Co-Authored by: Jeffrey A. Berman and Anthony J. Musante

On July 2, 2012, the California Court of Appeal affirmed a trial court ruling denying class certification to a group of newspaper carriers claiming they were misclassified as independent contractors.  In Sotelo v. Medianews Group, Inc., the Court of Appeal concluded that plaintiffs’  proposed class of newspaper carriers could not be certified because the class was not ascertainable and common issues of law and fact did not predominate. 

The Trial Court Ruling

Plaintiffs, a group of seven newspaper carriers, sought certification of a class of all newspaper carriers who contracted with Medianews Group––newspaper publishers and conglomerates operating in California––claiming they were misclassified as independent contractors.  They argued that, as a result of the misclassification, they were entitled to the benefits of employment, and pled causes of action for, among other things, violation of California minimum wage and overtime laws, and failure to provide meal and rest breaks.

The trial court denied plaintiffs’ motion for class certification.  The court determined that the class was not ascertainable and there was not a preponderance of common issues of fact and law.  Specifically, there was no objective criteria by which class membership could be determined, because even if a person signed a contract to deliver newspapers, to ascertain whether they actually bagged and delivered newspapers during the class period would require a series of mini-hearings.  Likewise, the trial court found that individualized issues predominated because merely determining whether the newspaper carriers were misclassified as independent contractors was insufficient; plaintiffs still had to show there was a uniform policy and practice with respect to overtime and meal and rest breaks that could be established by common evidence.  Plaintiffs appealed.

The Appeal

Plaintiffs argued on appeal that the proposed class was ascertainable because it was sufficient for class members to come forward and identify themselves.  Alternatively, the class could be limited to include only those individuals who previously had been identified by defendants. 

The court acknowledged that self-identification by potential class members was appropriate in circumstances were class members had direct relationships with defendants.  Here, however, the unidentified class members had no discernable relationship with defendants because they folded and bagged newspapers for individuals who had the relationship.

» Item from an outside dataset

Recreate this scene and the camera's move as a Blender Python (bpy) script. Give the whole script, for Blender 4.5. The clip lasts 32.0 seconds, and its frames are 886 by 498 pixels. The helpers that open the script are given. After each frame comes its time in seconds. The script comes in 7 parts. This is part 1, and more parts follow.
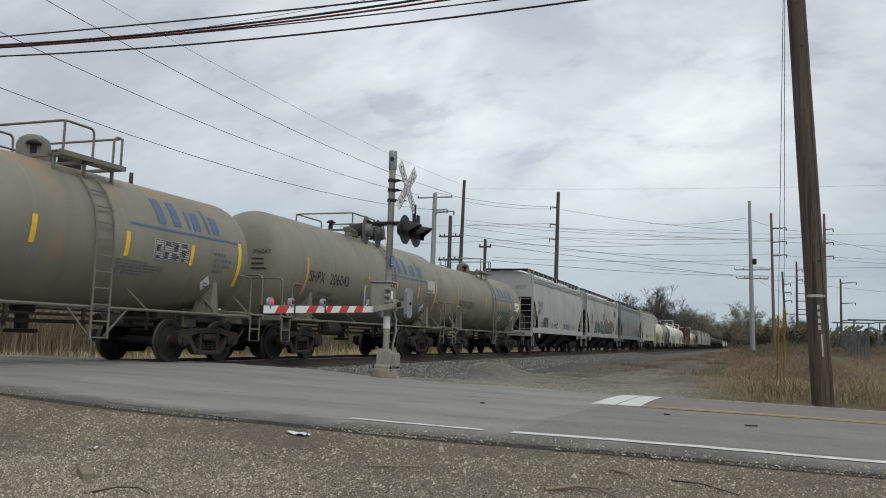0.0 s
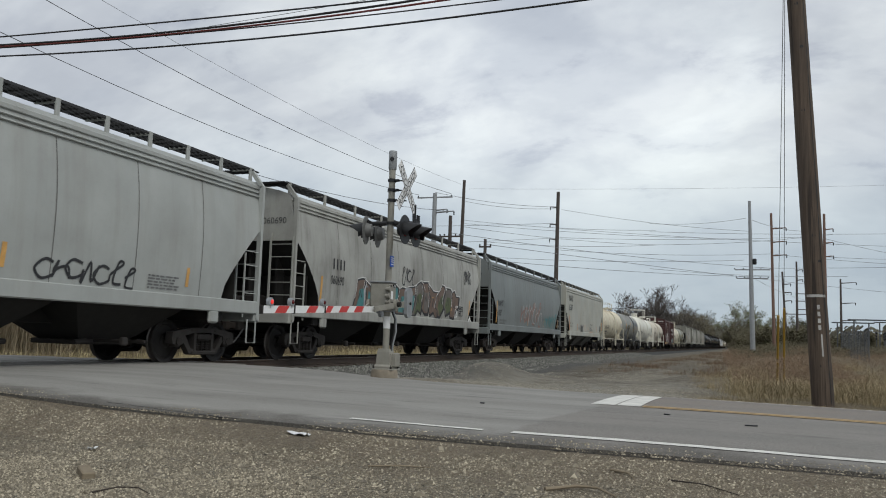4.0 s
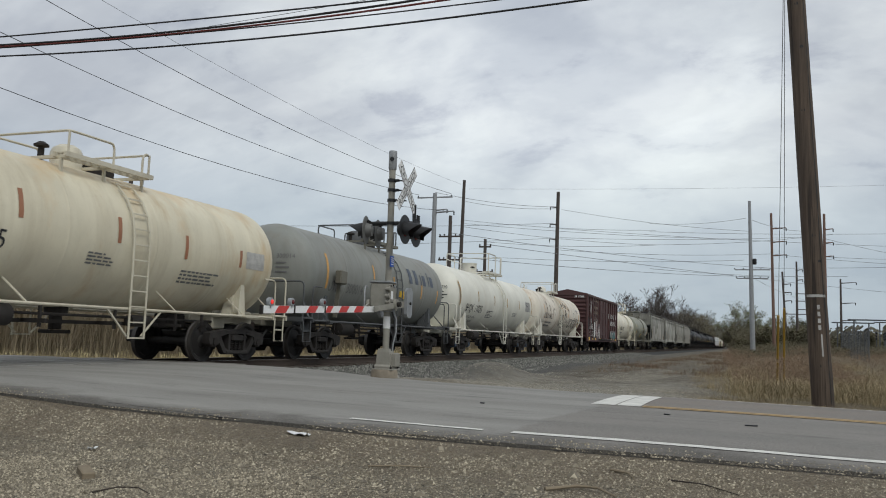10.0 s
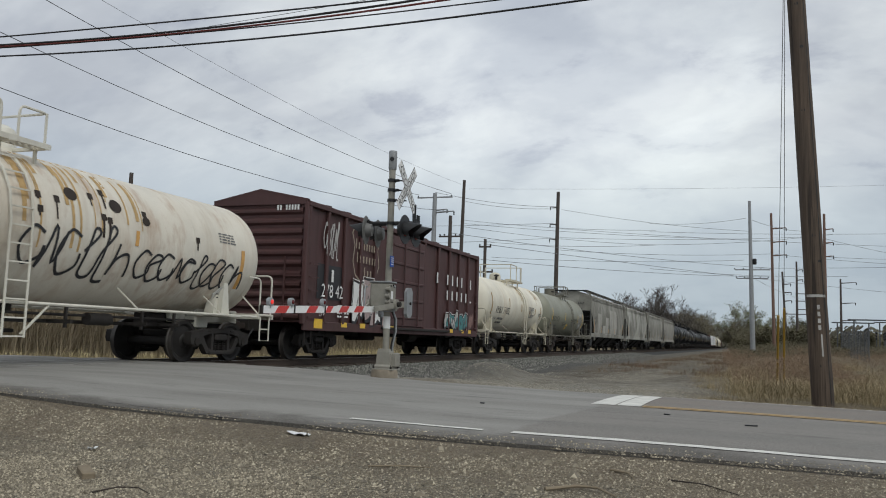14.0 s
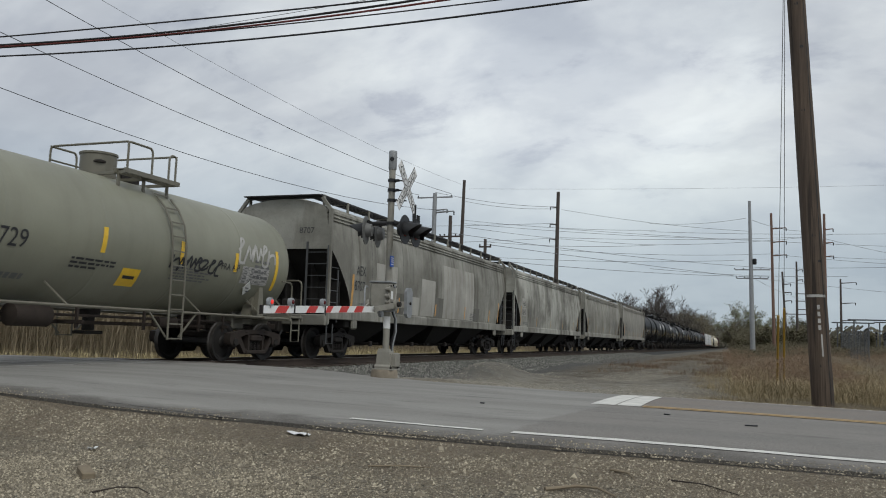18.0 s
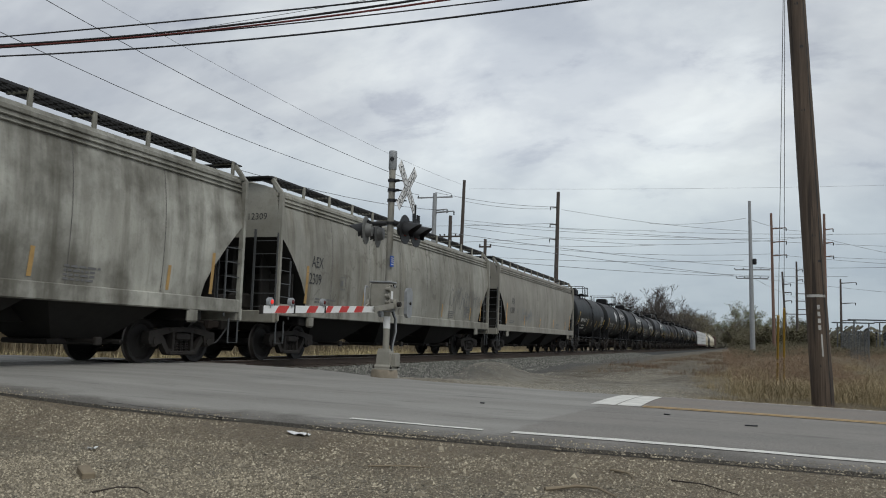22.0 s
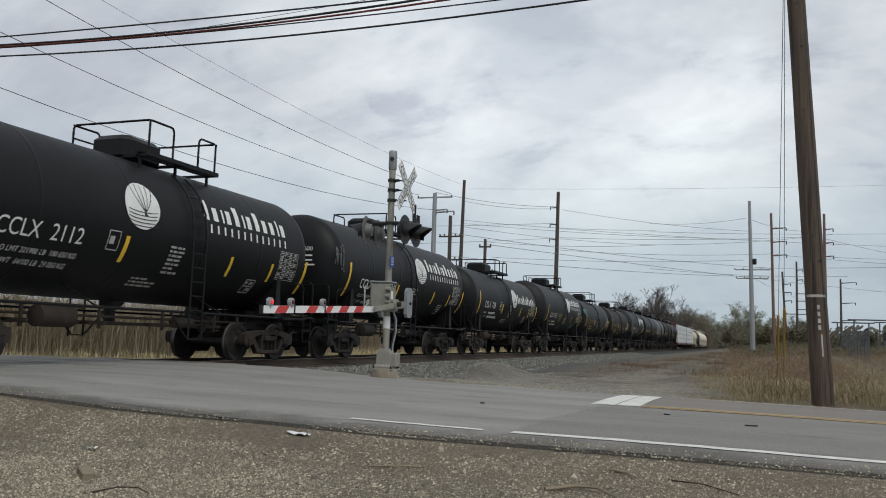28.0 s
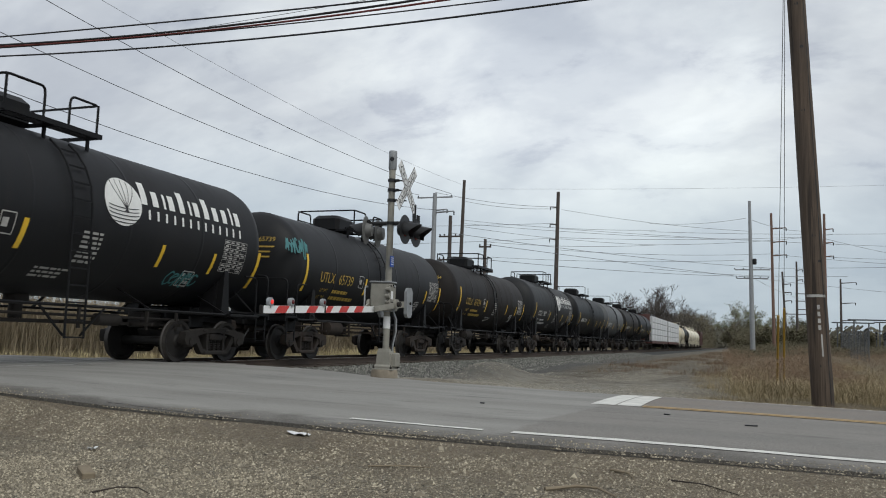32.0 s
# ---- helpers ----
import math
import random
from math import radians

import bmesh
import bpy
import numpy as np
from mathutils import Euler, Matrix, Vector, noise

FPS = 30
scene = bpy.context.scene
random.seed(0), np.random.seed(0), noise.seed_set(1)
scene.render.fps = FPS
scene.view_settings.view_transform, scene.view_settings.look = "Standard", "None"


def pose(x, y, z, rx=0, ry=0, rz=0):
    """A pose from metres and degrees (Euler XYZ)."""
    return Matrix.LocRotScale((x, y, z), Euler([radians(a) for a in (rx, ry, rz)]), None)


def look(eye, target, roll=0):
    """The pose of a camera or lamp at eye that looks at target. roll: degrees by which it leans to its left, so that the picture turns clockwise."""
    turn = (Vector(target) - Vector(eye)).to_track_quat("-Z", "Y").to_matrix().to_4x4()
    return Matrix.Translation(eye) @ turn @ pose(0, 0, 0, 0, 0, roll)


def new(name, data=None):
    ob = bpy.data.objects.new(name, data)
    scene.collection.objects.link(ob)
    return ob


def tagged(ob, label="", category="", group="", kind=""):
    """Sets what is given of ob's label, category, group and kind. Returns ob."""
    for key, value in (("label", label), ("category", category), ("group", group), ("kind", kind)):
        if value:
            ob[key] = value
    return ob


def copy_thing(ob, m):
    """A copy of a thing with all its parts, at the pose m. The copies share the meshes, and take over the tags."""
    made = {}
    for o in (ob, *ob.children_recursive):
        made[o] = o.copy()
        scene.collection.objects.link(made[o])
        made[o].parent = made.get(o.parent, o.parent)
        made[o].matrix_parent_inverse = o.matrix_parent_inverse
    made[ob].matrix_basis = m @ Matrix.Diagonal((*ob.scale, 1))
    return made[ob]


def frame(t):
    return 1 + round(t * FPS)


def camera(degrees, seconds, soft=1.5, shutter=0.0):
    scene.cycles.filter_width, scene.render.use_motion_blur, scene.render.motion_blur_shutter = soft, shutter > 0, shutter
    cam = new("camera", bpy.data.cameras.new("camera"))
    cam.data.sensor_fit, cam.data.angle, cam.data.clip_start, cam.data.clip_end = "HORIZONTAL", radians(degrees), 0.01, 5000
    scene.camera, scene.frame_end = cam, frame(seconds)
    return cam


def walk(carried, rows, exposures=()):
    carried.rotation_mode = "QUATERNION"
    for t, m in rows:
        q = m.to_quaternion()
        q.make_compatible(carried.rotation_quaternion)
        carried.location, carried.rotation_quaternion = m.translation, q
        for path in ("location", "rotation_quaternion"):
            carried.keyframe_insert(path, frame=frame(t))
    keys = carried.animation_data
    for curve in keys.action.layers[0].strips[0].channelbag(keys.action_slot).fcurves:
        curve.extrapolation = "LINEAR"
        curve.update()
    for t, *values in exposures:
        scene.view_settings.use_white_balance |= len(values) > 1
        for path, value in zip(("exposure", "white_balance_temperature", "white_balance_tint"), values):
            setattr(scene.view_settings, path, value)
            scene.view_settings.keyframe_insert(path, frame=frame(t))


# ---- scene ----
# ---- camera, light ----
EYE = (0.0, 0.0, 0.71)
cam = camera(56.14, 32.0, soft=1.0, shutter=0.06)
VIEW = look(EYE, (-3.41823, 9.33739, 1.77251), 1.8)
walk(cam, [(0.0, VIEW), (32.0, VIEW)], [(0.0, 0.03), (9.0, 0.0), (12.0, -0.09), (14.0, -0.04), (17.0, -0.08), (20.0, -0.06), (24.0, -0.07), (28.0, 0.03), (30.0, 0.07), (32.0, 0.06)])

SPEED = 10.53          # of the train, metres a second
TRACK_X = -12.5        # centre line of the track, which runs along y
SUN_EL, SUN_AZ = 50.0, 128.0

world = bpy.data.worlds.new("overcast_sky")
scene.world = world
world.use_nodes = True
wn, wl = world.node_tree.nodes, world.node_tree.links
wn.clear()


def wnode(kind, **kw):
    n = wn.new(kind)
    for k, v in kw.items():
        n.inputs[k].default_value = v
    return n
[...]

As such, there was a complete lack of objective evidence, such as business records, that would indicate class membership, so there was no way to notify perspective class members.  Thus, the “theoretical ability to self-identify as a member of the class” was useless where “one never receives notice of the action.” 

Plaintiffs further argued that since defendants were responsible for the difficulties in identifying putative class members because they failed to keep accurate records, they should not be permitted to defeat class certification by their own wrongdoing.  The court, however, disagreed. Noting that defendants’ obligation to track members of the class depended on the merits of the suit being brought––i.e. whether they were employees or independent contractors––the plaintiffs could not “bootstrap their action merely by assuming as true what they are obligated to prove.”

Plaintiffs’ alternative suggestion to narrow the class to include only those newspaper carriers previously identified was also rejected by the court.  While limiting the class would result in an ascertainable class because a list of putative class members had been generated during discovery, the proposed class still failed to meet the other requirements for class certification, namely predominance.

On the issue of predominance, the court reiterated that merely showing that the putative class was misclassified was insufficient, because this was only one part of the equation.  Even if plaintiffs showed that the putative class was misclassified, plaintiffs still had to provide evidence showing that there was a uniform policy or practice requiring newspaper carriers to work overtime.  Similarly, to win certification of a meal and rest break class, plaintiffs had to allege a uniform policy on defendants’ part to deny putative class members the ability to take meal and rest breaks.  It was insufficient for plaintiffs to merely claim that because they were misclassified, they were necessarily compelled to work overtime and were unable to take meal and rest breaks.

What Sotelo Means for Employers

The court’s ruling on plaintiffs’ motion for class certification is generally helpful to employers as the court made clear that to certify a class plaintiffs must show through common evidence that there was a uniform policy and practice in place.  The case, however, may have a rather limited application, arguably germane only to misclassification class actions. 

As the court notes, most class actions seeking remedies under the Labor Code will not have the same specific ascertainability and notice issues plaintiffs confronted here because employers are required to maintain business records that can identify putative class members.  The court’s ruling prohibiting the bootstrapping of an underlying claim to establish ascertainability and predominance, however, may be useful in those contexts where an employee claims a class-wide entitlement as a result of a showing on the merits.  The class action inquiry in these circumstances will consist of two parts: (1) whether the putative class member is entitled to the benefit in the first instance (i.e. was he or she properly classified); and (2) whether there was a uniform policy to deprive the class member of the benefit.  Thus, given the multi-level inquiry, employers will have additional opportunities to argue that individual issues predominate and class certification is inappropriate.